▸ Work to complete:
Return the lines below exactly, from the first line to the line that contains "radians(degrees), 0.01, 5000". Leave out pictures.

-=-=-=-=-

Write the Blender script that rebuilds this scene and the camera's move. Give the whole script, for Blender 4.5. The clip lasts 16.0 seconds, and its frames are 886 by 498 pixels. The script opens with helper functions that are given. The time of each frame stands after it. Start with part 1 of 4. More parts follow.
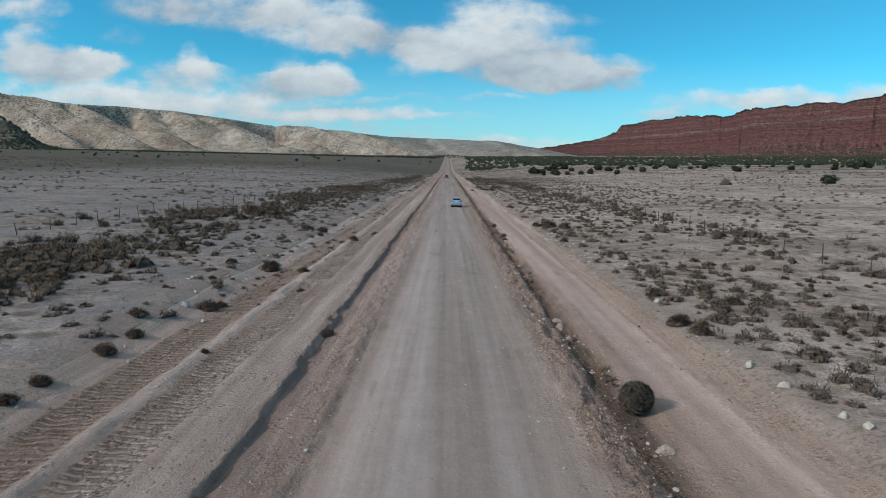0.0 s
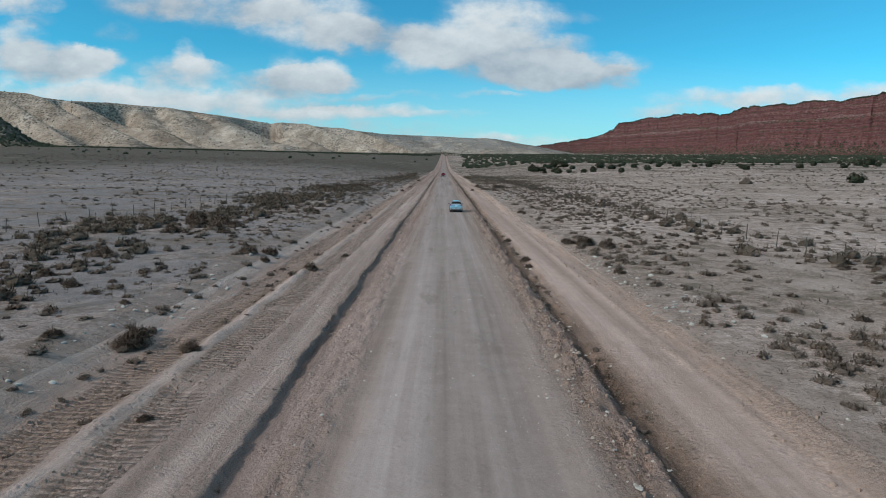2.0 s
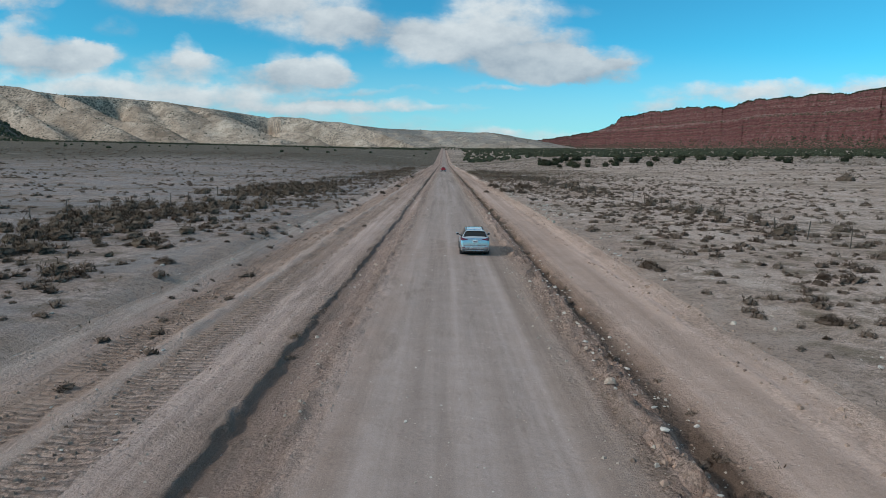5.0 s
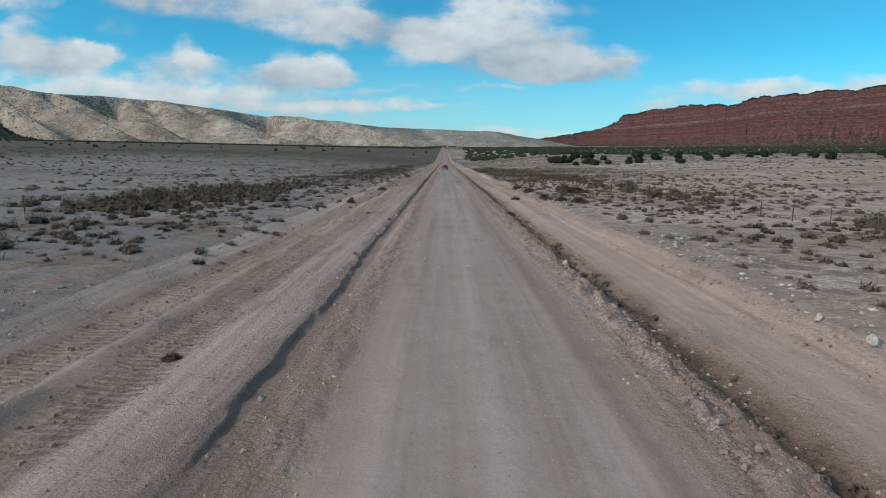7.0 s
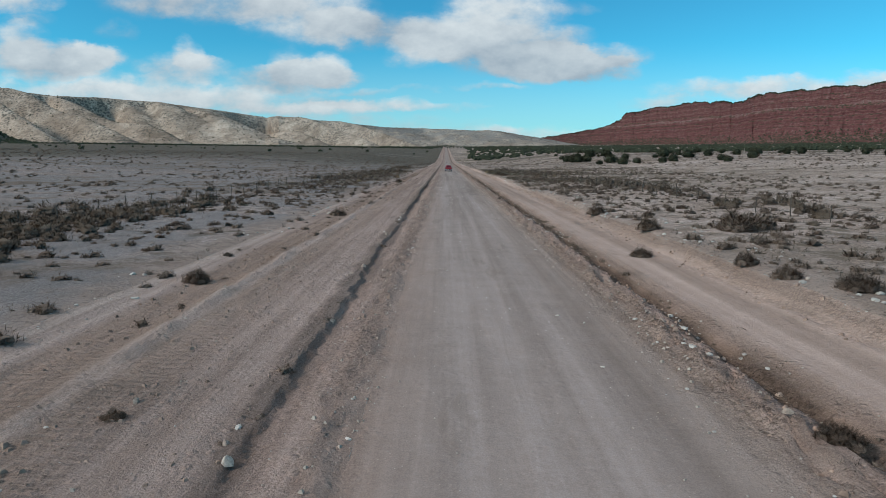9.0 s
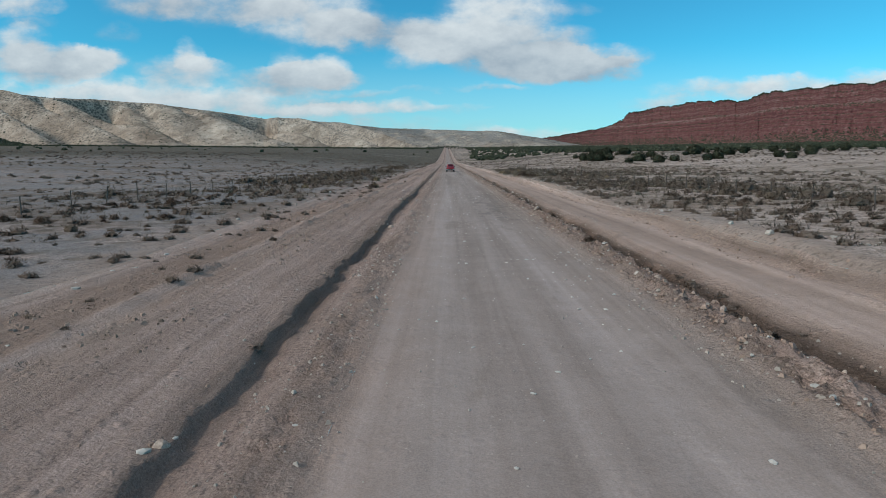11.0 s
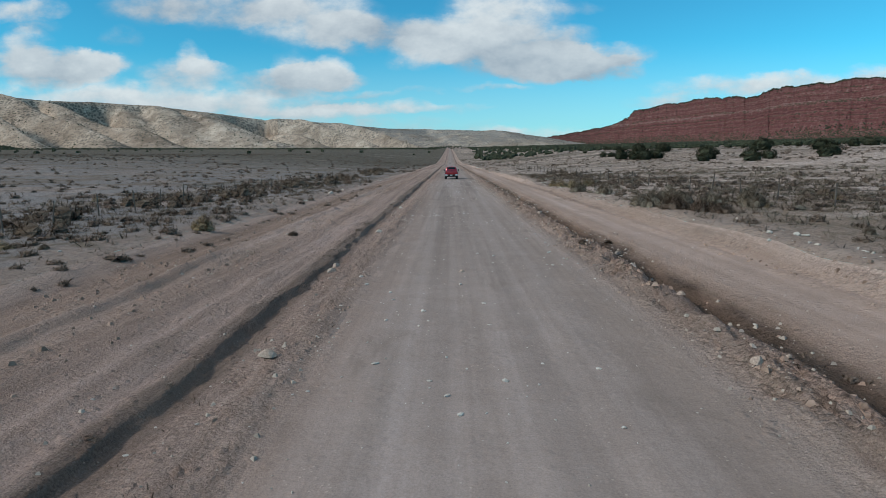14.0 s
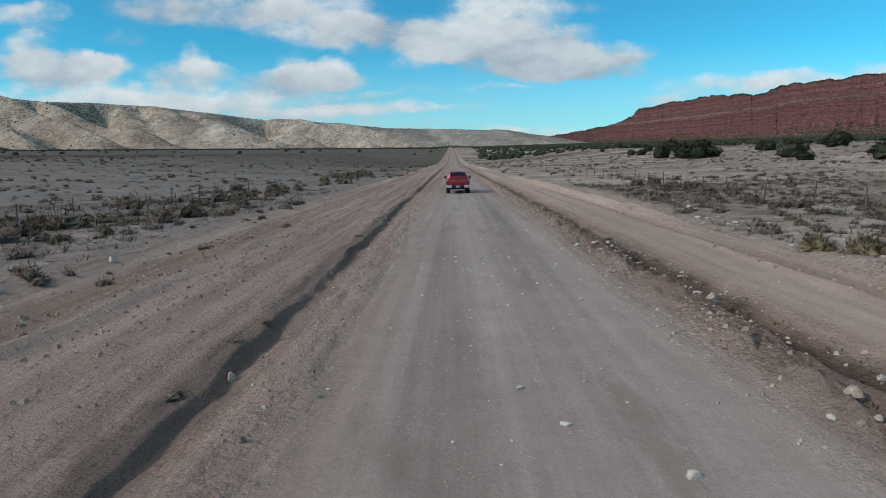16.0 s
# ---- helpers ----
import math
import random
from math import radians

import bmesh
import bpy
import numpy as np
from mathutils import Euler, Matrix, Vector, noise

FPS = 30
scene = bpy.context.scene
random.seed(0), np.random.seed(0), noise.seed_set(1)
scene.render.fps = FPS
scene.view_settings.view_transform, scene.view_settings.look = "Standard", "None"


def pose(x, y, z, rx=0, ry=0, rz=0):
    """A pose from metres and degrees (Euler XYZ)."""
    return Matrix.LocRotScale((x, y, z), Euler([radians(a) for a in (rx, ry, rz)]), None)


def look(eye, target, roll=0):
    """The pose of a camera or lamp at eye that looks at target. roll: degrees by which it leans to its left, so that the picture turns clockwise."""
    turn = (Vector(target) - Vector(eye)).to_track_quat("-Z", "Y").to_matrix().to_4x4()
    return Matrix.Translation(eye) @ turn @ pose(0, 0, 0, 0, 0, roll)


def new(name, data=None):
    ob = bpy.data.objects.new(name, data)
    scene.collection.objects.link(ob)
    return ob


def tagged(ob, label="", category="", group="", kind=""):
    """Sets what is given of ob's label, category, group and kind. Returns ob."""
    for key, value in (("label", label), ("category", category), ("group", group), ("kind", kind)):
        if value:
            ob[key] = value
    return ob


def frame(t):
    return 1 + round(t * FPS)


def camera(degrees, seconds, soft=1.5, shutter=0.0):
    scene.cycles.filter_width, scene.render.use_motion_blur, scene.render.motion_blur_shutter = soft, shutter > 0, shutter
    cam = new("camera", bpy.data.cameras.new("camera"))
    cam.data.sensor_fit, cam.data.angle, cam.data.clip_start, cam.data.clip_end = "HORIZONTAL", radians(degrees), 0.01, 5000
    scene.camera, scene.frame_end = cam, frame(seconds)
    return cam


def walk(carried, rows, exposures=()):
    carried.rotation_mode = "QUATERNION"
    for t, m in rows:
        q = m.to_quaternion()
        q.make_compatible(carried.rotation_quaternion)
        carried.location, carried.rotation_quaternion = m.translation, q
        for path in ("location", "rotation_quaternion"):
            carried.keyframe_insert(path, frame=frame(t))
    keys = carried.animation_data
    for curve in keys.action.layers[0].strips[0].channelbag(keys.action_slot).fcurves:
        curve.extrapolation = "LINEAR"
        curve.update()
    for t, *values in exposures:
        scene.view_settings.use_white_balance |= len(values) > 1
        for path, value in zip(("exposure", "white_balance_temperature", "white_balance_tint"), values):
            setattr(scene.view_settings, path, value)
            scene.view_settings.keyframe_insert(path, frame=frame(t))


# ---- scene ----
# t, x, y, z, yaw, pitch, roll
PATH = [
    (0.0, 0.00, -0.00, 6.33, 0.42, -7.67, -0.60),
    (0.5, -0.18, 2.29, 6.28, 0.36, -7.77, -0.62),
    (1.0, -0.20, 5.73, 6.27, 0.13, -7.82, -0.63),
    (1.5, -0.28, 10.39, 6.24, 0.09, -7.84, -0.66),
    (2.0, -0.23, 16.09, 6.22, 0.07, -7.88, -0.68),
    (2.5, -0.12, 22.65, 6.17, 0.07, -7.97, -0.70),
    (3.0, -0.04, 29.76, 6.11, 0.07, -8.08, -0.71),
    (3.5, -0.09, 37.42, 6.07, 0.07, -8.18, -0.70),
    (4.0, -0.17, 45.51, 5.98, 0.06, -8.25, -0.66),
    (6.5, -0.67, 88.94, 4.45, 0.11, -8.45, -0.50),
    (7.0, -0.80, 98.21, 4.35, 0.12, -8.44, -0.43),
    (7.5, -0.95, 107.60, 4.29, 0.14, -8.45, -0.35),
    (8.0, -1.09, 117.27, 4.24, 0.17, -8.47, -0.26),
    (8.5, -1.28, 126.98, 4.21, 0.21, -8.49, -0.14),
    (9.0, -1.41, 136.79, 4.14, 0.24, -8.46, -0.03),
    (11.5, -1.34, 184.99, 2.93, 0.38, -8.35, 0.33),
    (12.0, -1.18, 194.75, 2.83, 0.42, -8.35, 0.46),
    (12.5, -1.02, 204.69, 2.81, 0.45, -8.36, 0.56),
    (13.0, -0.86, 214.84, 2.75, 0.52, -8.35, 0.64),
    (13.5, -0.73, 224.94, 2.76, 0.58, -8.33, 0.70),
    (14.0, -0.69, 234.93, 3.03, 0.62, -8.32, 0.76),
    (14.5, -0.74, 244.91, 3.23, 0.67, -8.32, 0.82),
    (15.0, -0.77, 255.03, 3.21, 0.73, -8.34, 0.89),
    (15.5, -0.80, 265.37, 3.11, 0.79, -8.35, 0.96),
    (16.0, -0.94, 275.78, 3.04, 0.84, -8.34, 1.02),
]
cam = camera(72.0, 16.0, soft=0.9)
walk(cam, [(t, pose(x, y, z, 90 + pitch, roll, yaw)) for t, x, y, z, yaw, pitch, roll in PATH])

# ---- world, sun, exposure ----
SUN_DIR = Vector((-0.76, -0.32, 0.52)).normalized()   # towards the sun
sun = new("sun", bpy.data.lights.new("sun", "SUN"))
sun.data.energy, sun.data.angle, sun.data.color = 2.35, radians(6), (1.0, 0.91, 0.81)
sun.matrix_world = look((0, 0, 60), Vector((0, 0, 60)) - SUN_DIR)
scene.view_settings.exposure = 0.0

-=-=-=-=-

▸ Output of the task:
Write the Blender script that rebuilds this scene and the camera's move. Give the whole script, for Blender 4.5. The clip lasts 16.0 seconds, and its frames are 886 by 498 pixels. The script opens with helper functions that are given. The time of each frame stands after it. Start with part 1 of 4. More parts follow.
0.0 s
2.0 s
5.0 s
7.0 s
9.0 s
11.0 s
14.0 s
16.0 s
# ---- helpers ----
import math
import random
from math import radians

import bmesh
import bpy
import numpy as np
from mathutils import Euler, Matrix, Vector, noise

FPS = 30
scene = bpy.context.scene
random.seed(0), np.random.seed(0), noise.seed_set(1)
scene.render.fps = FPS
scene.view_settings.view_transform, scene.view_settings.look = "Standard", "None"


def pose(x, y, z, rx=0, ry=0, rz=0):
    """A pose from metres and degrees (Euler XYZ)."""
    return Matrix.LocRotScale((x, y, z), Euler([radians(a) for a in (rx, ry, rz)]), None)


def look(eye, target, roll=0):
    """The pose of a camera or lamp at eye that looks at target. roll: degrees by which it leans to its left, so that the picture turns clockwise."""
    turn = (Vector(target) - Vector(eye)).to_track_quat("-Z", "Y").to_matrix().to_4x4()
    return Matrix.Translation(eye) @ turn @ pose(0, 0, 0, 0, 0, roll)


def new(name, data=None):
    ob = bpy.data.objects.new(name, data)
    scene.collection.objects.link(ob)
    return ob


def tagged(ob, label="", category="", group="", kind=""):
    """Sets what is given of ob's label, category, group and kind. Returns ob."""
    for key, value in (("label", label), ("category", category), ("group", group), ("kind", kind)):
        if value:
            ob[key] = value
    return ob


def frame(t):
    return 1 + round(t * FPS)


def camera(degrees, seconds, soft=1.5, shutter=0.0):
    scene.cycles.filter_width, scene.render.use_motion_blur, scene.render.motion_blur_shutter = soft, shutter > 0, shutter
    cam = new("camera", bpy.data.cameras.new("camera"))
    cam.data.sensor_fit, cam.data.angle, cam.data.clip_start, cam.data.clip_end = "HORIZONTAL", radians(degrees), 0.01, 5000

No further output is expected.